SKorean workers vow to stop US beef imports, police clamp down on protests

A 17-month-old girl holds a candle during an anti-government rally denouncing US beef imports and South Korean President Lee Myung-bak in front of the city hall in Seoul, May 29, 2008. South Korea will start quarantine inspections on U.S. beef, which will lead next week to a full resumption of American beef imports for the first time in more than four years, Seoul’s farm ministry said on Thursday.
(Jo Yong-Hak/Reuters)

SEOUL (AFP) - South Korea’s labour unions on Wednesday vowed to block the planned release of US beef from cold storage this week, as protests sparked by mad cow fears intensified.

More than 200 protestors have been detained since last weekend in Seoul during increasingly volatile protests against US beef imports to South Korea, police said Wednesday.

"If the government pushes through with it (the resumption of import of US beef), we will block the transfer of the beef," Spokesman Park Sung-Shik of the militant Korea Confederation of Trade Unions (KCTU) told AFP.

He said some 5,300 tons of beef were kept in 14 cold storages, most of them located near Seoul.
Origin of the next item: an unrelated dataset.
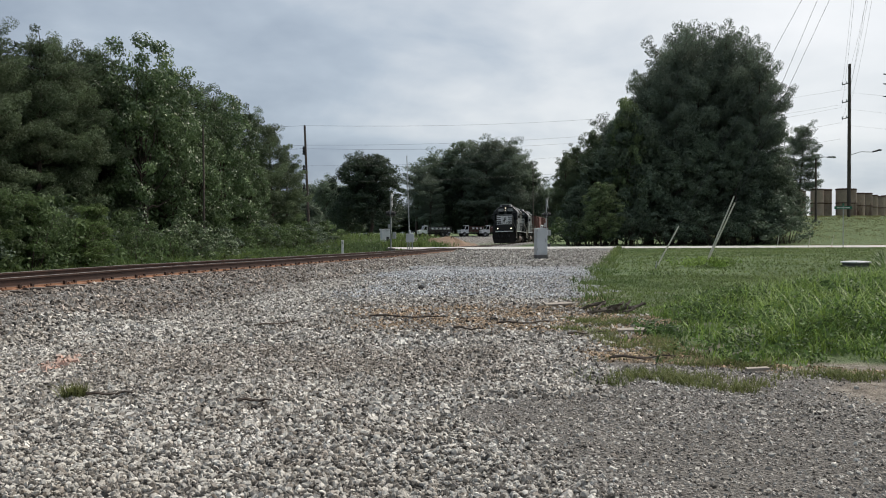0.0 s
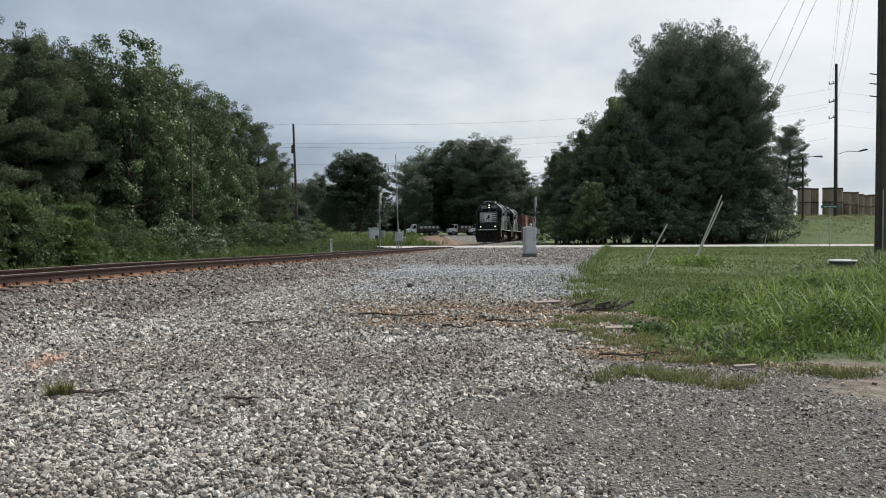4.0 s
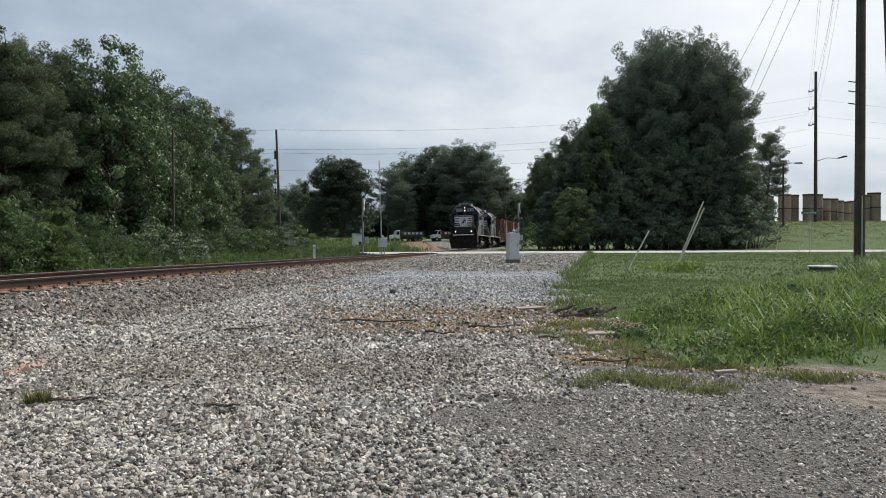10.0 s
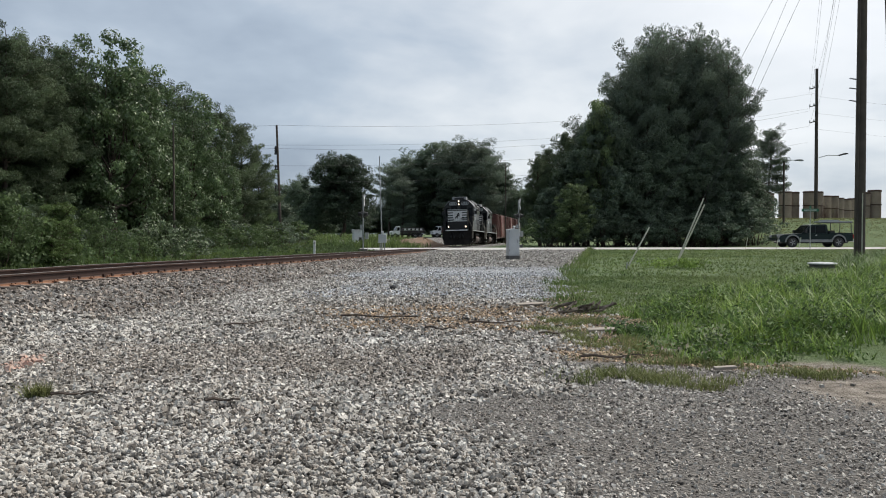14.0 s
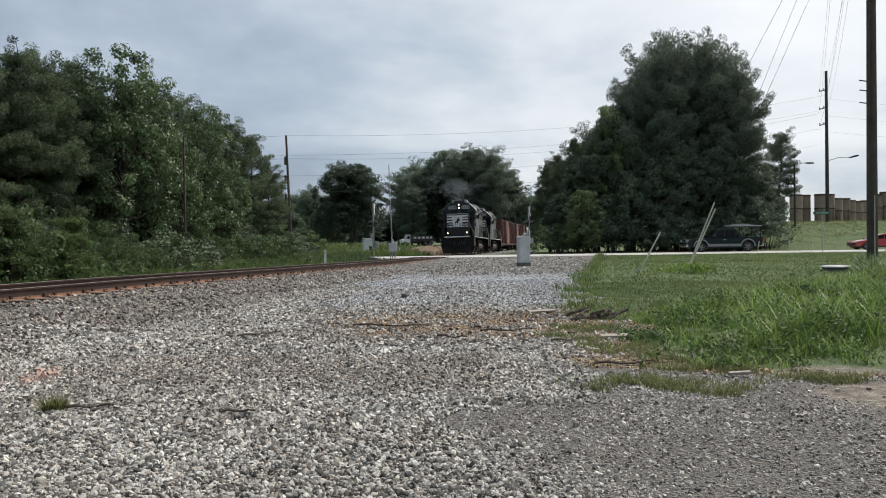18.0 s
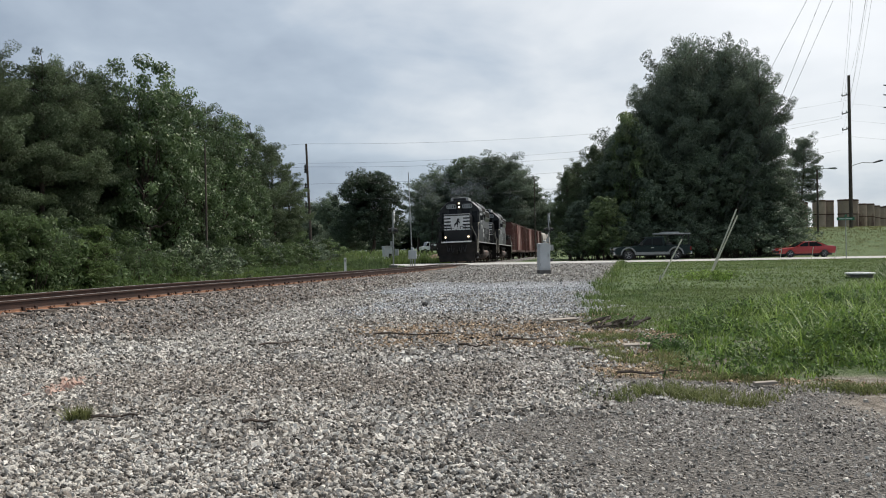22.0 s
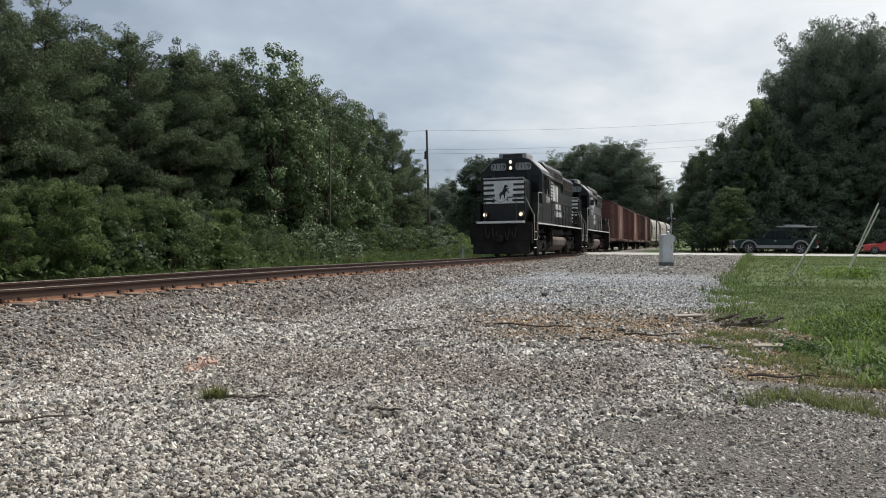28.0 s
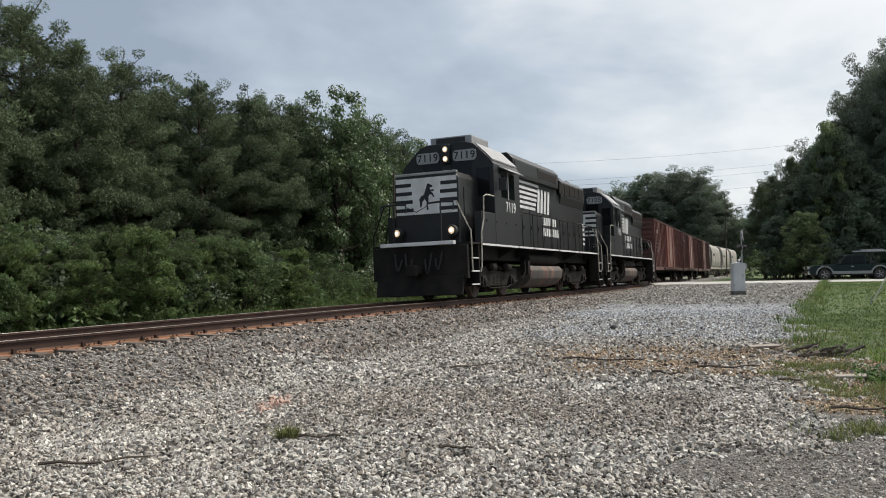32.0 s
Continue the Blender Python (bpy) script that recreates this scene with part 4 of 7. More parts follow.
    for sgn in (-1, 1):
        for x0 in (-2.7, 0.1):
            part("hatch_panel", bx(x0, x0 + 2.7, *sorted((1.115 * sgn, 1.135 * sgn)), 4.06, 4.46, bevel=0.008), "loco_black", hatch)
        part("hatch_grille", bx(-2.5, -0.2, *sorted((1.13 * sgn, 1.145 * sgn)), 4.14, 4.40), "loco_under", hatch)
    rad = part("radiator_section", extrude_poly([(-0.96, 3.5), (0.96, 3.5), (1.04, 3.8), (1.04, 4.34), (0.86, 4.50), (-0.86, 4.50), (-1.04, 4.34), (-1.04, 3.8)], -7.6, -3.6, "x", bevel=0.03), "loco_black", top)
    for sgn in (-1, 1):
        for k in range(5):
            x0 = -7.4 + k * 0.84
            part("radiator_grille", bx(x0, x0 + 0.76, *sorted((1.035 * sgn, 1.055 * sgn)), 3.86, 4.28), "loco_grey", rad)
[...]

This shipment will be the first to be released to the market when South Korea lifts a ban on US beef this week.

The agriculture ministry, meanwhile, announced tightened rules for country-of-origin labelling rules, under which restaurants are obliged to notify customers of where the beef they are being served came from.

If caught cheating with the country of origin, violaters will face up to three years in prison or some 30,000 dollars of fines.

The mass arrests came after Prime Minister Han Seung-Soo vowed to clamp down on illegal demonstrations, which he said were becoming violent ahead of the planned resumption of US beef imports.

Police have detained a total of 211 protesters over the past four days and released 69 of them.

Late Tuesday, about 1,500 demonstrators took to the streets, waving banners and chanting slogans. Police detained 113 people overnight, accusing them of staging illegal night time protests and deliberately causing traffic chaos.

Demonstrators numbering up to 10,000 have been staging candle-lit rallies over the past few weeks. Many of them have been in their teens, motivated by rumours spread on the Internet and through mobile text messages.

Police started to intervene late Saturday as protesters broke through police lines and marched through the streets.

Similar protests were also reported on Tuesday in major cities including Busan, Gwangju, Daegu and Chuncheon.

Seoul last month agreed with Washington to lift its intermittent ban on US beef, first suspended in December 2003 over a mad cow scare.

Opening the beef market is an essential precondition for US approval of a separate free trade pact.

But opposition parties are refusing to ratify the free trade agreement with the United States unless Lee’s government renegotiates the beef deal.

They claim the government of President Lee Myung-Bak has not secured safeguards against the dangers posed by the human form of mad cow disease as it was rushing the beef deal ahead of Lee’s first summit with US President George W. Bush next month.